The federal overseer of Fannie Mae and Freddie Mac on Tuesday announced policies that would maintain the mortgage giants’ role in parts of the housing market, spur more home lending and aid distressed homeowners.
The announcement is a significant shift in strategy for the mortgage financiers, driven by the new director of the Federal Housing Finance Agency, Melvin L. Watt.
“Our overriding objective is to ensure that there is broad liquidity in the housing finance market and to do so in a way that is safe and sound,” Watt said in remarks at the Brookings Institution in Washington.
Watt announced changes for Fannie and Freddie that would perpetuate the two government-sponsored enterprises’ presence in mortgage finance, rather than shrinking it.
Fannie and Freddie — which back about two-thirds of new mortgages — will keep current limits on the size of loans they guarantee, rather than reducing those limits, as previously proposed.
“This decision is motivated by concerns about how such a reduction could adversely impact the health of the current housing finance market,” Watt said.
The new director also loosened rules that obligated banks to “buy back” distressed loans.
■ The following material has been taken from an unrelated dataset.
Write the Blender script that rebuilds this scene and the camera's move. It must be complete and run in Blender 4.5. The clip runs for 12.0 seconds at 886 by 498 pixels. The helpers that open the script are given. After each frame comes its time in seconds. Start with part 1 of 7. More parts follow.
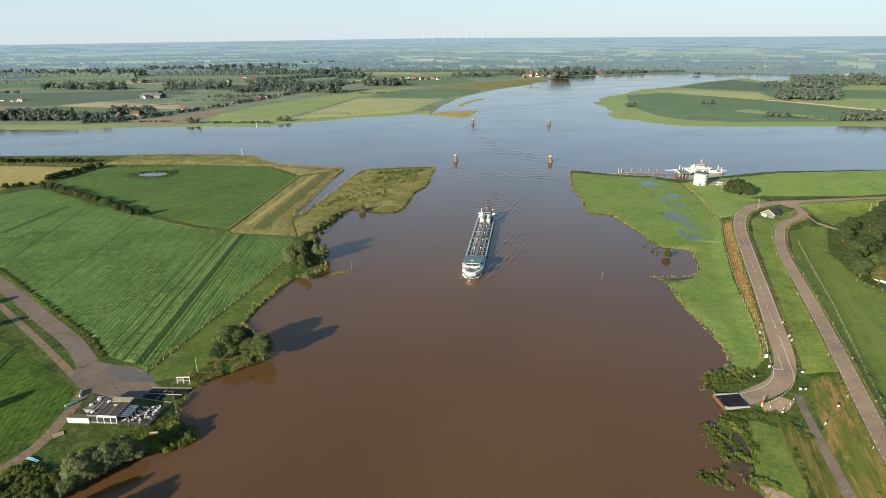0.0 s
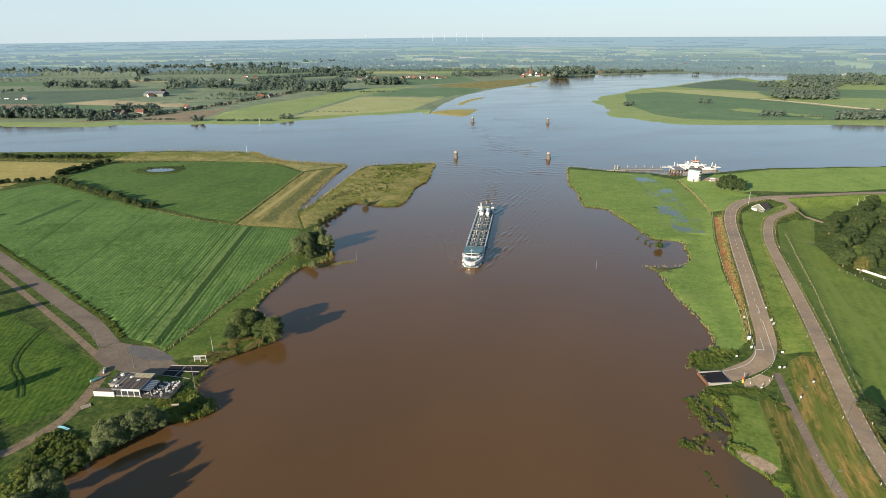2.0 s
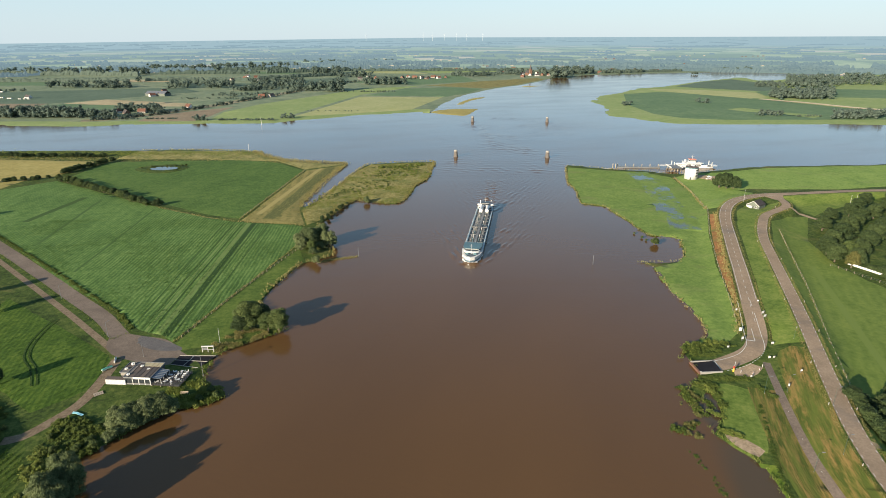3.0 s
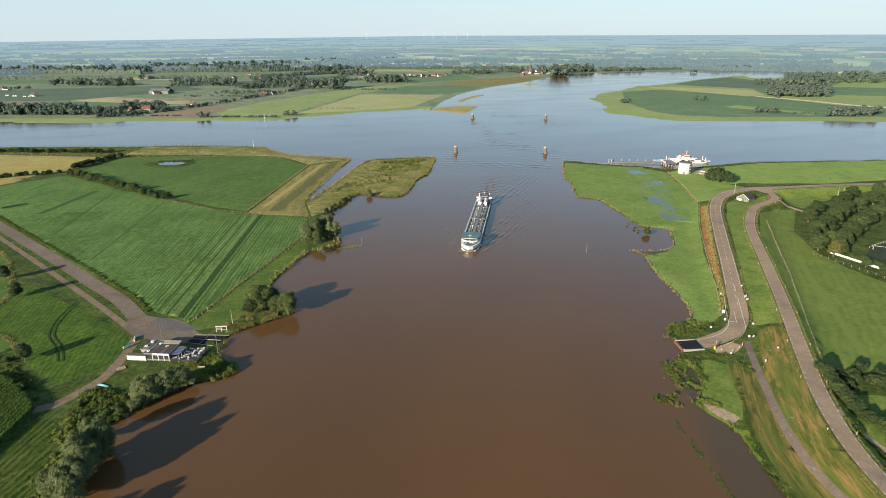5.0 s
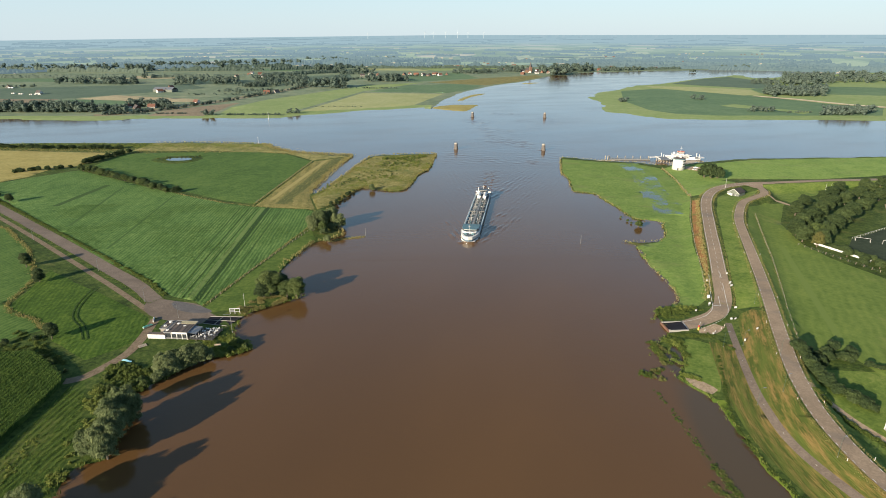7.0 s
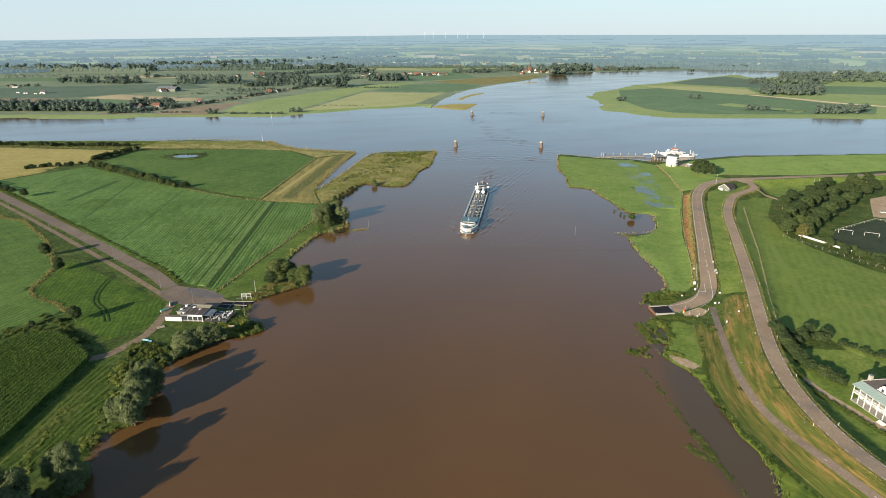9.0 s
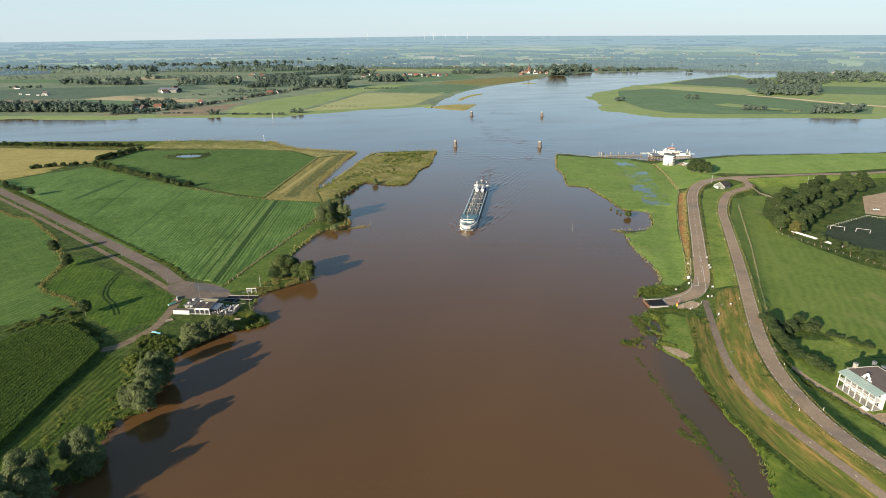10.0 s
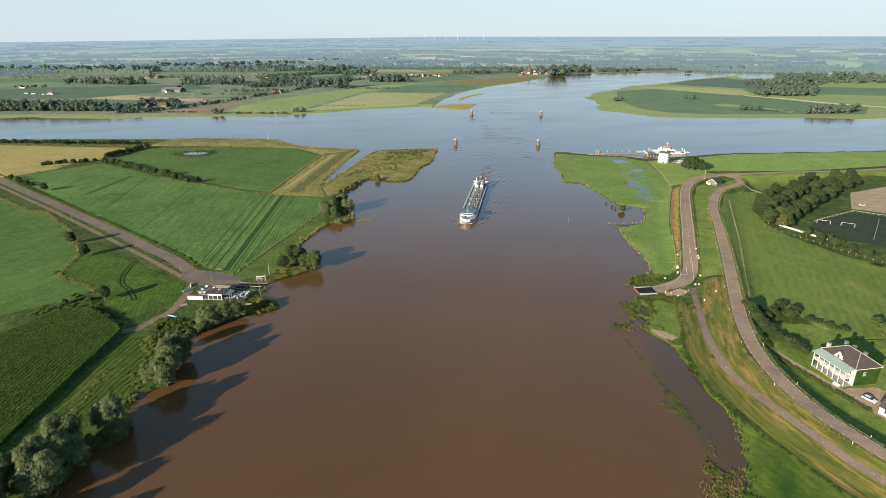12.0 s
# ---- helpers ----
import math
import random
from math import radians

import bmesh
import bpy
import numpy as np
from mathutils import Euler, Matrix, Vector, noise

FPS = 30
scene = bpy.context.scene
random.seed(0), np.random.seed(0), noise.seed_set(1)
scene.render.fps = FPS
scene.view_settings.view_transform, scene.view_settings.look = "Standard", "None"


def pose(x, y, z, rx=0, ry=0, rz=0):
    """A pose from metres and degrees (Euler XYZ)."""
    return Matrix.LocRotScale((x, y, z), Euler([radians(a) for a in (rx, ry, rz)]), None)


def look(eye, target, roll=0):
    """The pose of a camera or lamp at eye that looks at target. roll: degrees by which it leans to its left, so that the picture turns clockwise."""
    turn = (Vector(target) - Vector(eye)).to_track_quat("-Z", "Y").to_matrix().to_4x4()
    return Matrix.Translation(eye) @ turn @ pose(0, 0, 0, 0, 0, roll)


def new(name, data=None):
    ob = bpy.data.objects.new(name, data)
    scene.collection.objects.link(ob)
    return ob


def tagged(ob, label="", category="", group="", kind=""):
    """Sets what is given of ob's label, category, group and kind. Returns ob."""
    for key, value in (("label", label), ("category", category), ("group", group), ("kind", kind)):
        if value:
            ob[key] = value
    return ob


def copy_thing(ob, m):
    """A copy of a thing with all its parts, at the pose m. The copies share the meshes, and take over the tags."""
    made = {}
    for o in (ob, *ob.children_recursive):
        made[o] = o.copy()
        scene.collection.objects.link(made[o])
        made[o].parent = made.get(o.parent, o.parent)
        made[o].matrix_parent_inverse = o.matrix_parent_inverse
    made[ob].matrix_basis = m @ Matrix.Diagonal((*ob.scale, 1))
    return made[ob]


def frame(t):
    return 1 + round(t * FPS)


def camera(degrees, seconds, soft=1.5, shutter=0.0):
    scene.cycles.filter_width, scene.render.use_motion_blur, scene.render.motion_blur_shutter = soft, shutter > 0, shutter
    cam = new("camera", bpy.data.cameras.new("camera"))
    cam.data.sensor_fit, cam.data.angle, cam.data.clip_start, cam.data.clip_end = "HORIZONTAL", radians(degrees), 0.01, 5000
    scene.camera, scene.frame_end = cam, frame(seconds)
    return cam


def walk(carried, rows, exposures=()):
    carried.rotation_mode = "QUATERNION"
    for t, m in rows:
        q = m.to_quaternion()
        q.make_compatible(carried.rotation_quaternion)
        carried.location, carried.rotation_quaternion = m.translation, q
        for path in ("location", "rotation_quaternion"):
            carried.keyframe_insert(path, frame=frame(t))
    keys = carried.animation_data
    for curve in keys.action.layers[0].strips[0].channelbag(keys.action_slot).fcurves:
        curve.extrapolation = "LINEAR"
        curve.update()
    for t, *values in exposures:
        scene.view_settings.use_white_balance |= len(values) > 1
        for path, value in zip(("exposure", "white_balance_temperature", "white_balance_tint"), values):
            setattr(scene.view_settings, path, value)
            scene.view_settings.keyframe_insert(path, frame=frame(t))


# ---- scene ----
cam = camera(75.4, 12.0, soft=0.93)
PATH = [
    (0, (0.667, -0.748, 115.043), (0.673, 1.13, 114.357), -0.2),
    (0.5, (0.549, -4.237, 115.038), (0.555, -2.358, 114.352), -0.2),
    (1, (0.395, -7.682, 115.03), (0.4, -5.803, 114.343), -0.2),
    (1.5, (0.182, -11.114, 115.006), (0.188, -9.237, 114.318), -0.1),
    (2, (-0.04, -14.574, 114.974), (-0.033, -12.696, 114.286), -0.1),
    (2.5, (-0.161, -18.114, 114.971), (-0.155, -16.236, 114.282), -0.1),
    (3, (-0.182, -21.754, 114.958), (-0.175, -19.876, 114.27), -0.1),
    (5, (0.158, -36.686, 114.948), (0.163, -34.81, 114.255), -0.1),
    (5.5, (0.19, -40.524, 114.943), (0.195, -38.648, 114.25), -0.1),
    (6, (0.15, -44.407, 114.936), (0.155, -42.531, 114.242), -0.0),
    (6.5, (0.08, -48.347, 114.947), (0.085, -46.471, 114.252), -0.0),
    (7, (0.015, -52.3, 114.975), (0.019, -50.424, 114.28), -0.0),
    (9, (-0.049, -67.889, 115.131), (-0.045, -66.014, 114.436), -0.0),
    (9.5, (-0.048, -71.729, 115.115), (-0.043, -69.853, 114.421), -0.1),
    (10, (-0.059, -75.548, 115.086), (-0.055, -73.671, 114.394), -0.1),
    (10.5, (-0.101, -79.317, 115.065), (-0.098, -77.441, 114.374), -0.1),
    (11, (-0.129, -83.06, 115.04), (-0.125, -81.183, 114.349), -0.1),
    (11.5, (-0.133, -86.726, 115.016), (-0.129, -84.849, 114.326), -0.0),
    (12, (-0.157, -90.354, 115.0), (-0.154, -88.477, 114.31), -0.0),
]
walk(cam, [(t, look(eye, target, roll)) for t, eye, target, roll in PATH])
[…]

Watt said that the mortgage financiers will now allow two delinquent payments in the first 36 months after their acquisition of a loan and that they would eliminate “automatic repurchases when a loan’s primary mortgage insurance is rescinded.”
Those changes might stimulate mortgage lending. Many banks have tightened credit standards, in part because of the requirement that they take losses if borrowers default.
In addition, Watt said he was looking into “an independent dispute resolution program when lenders believe a repurchase is unwarranted,” and clarifying Fannie and Freddie’s underwriting rules.
Watt said the housing institutions would do more to communicate with the 750,000 homeowners who might benefit from the Home Affordable Refinance Program, which helps homeowners modify their mortgage loans.
He said he would not change the eligibility requirements for that program, though, because the number of additional borrowers who might be helped is “relatively small.”
Watt’s remarks come as Fannie and Freddie have returned to profitability and as legislators in Washington have started to consider how to remove them from government conservatorship.
The federal government rescued Fannie and Freddie from collapse in 2008 with a bailout that cost about $190 billion. Since then they have stabilized their loan portfolios and paid about $200 billion in dividends to the federal government.
Both Democrats and Republicans have argued that the companies should be returned to the private market or wound down.
But the fragile state of the housing recovery and lingering concerns about lending regulations — along with the fact that Congress has failed to act even on issues with broad bipartisan agreement — has forestalled any legislation.
The Senate Banking Committee is due to vote today on a bill that would wind the agencies down. But Congress is not expected to pass any changes in the foreseeable future.
Watt was confirmed as the head of the Federal Housing Finance Agency at the end of last year. His predecessor, Edward J. DeMarco, a civil servant who became the agency’s acting director, frequently clashed with Democrats, refusing to put in place a White House plan to reduce the principal on so-called underwater mortgages.